The LTCB’s whole family proved to be as charming as she is, though I wished on the whole that her father would make more of an effort to look older than I am. Perhaps he could think about putting flour in his hair or something. Maybe developing a stoop?
The Welsh clearly have hearty appetites, as they brought us starters of such generosity that any normal English person would simply have gone for a nice lie-down afterwards, rather than hanging around to take on yet more calories in a main course. At least there was a suitably long interlude to enable us to rebuild our appetites before the plates groaning with Sunday roasts appeared. Except in front of the LTCB, who had chosen an appropriately boomerang-shaped Australian fish called a barramundi. Clearly they don’t do fish in Wales. Just sheep. Which none of us had the requisite sense of local loyalty to order except the LTCB’s father, who also got landed with the bill. Which seemed to me to undermine the whole concept of inviting him out for a Father’s Day treat.
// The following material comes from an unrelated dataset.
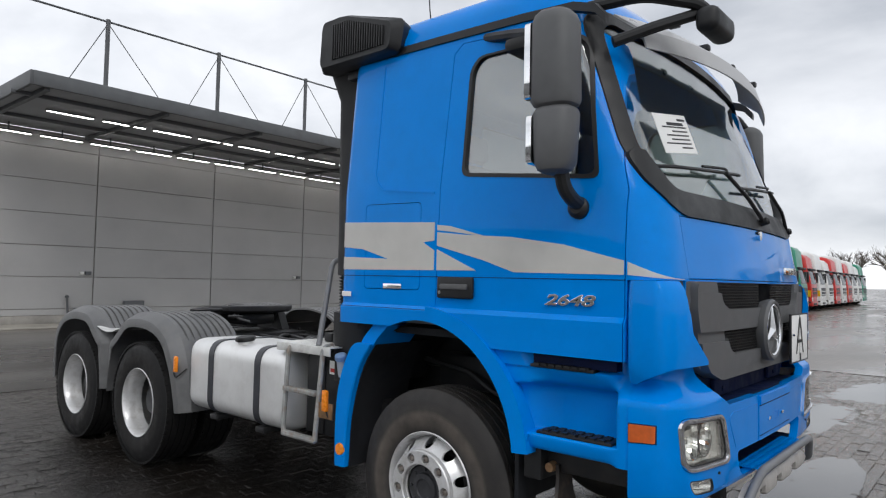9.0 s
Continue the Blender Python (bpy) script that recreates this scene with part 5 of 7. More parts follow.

When we left at 3.30, people were still arriving to claim their booked tables for a late lunch. Food served all day, now there’s a concept you don’t encounter in Northumberland. There’s no demand for it, I’m sure.
This evening I enjoyed a surreal encounter with a spectacularly barking local councillor, who was kitted out in a bush hat, eye-wateringly tight and brief grey shorts, and a matching shirt that was gaping open to reveal a mass of grey chest hair and a medallion. When he had gone I commented on his attire and was assured that this was his more modest get-up, as he normally wore shorts that were much more like hot pants (though not necessarily all year round, I assume). I then asked how the hell such an eccentric had ever got elected to anything, and received the classic reply that “He’s really very good on the doorstep, because he doesn’t stay long.” I thought about it and concluded that even I might be moved to vote for him provided he promised to go away and stay there until further notice. Though the worrying corollary is that, if this idea catches on, Gordon Brown’s chances of re-election may prove to be nothing like as bleak as the polls currently suggest.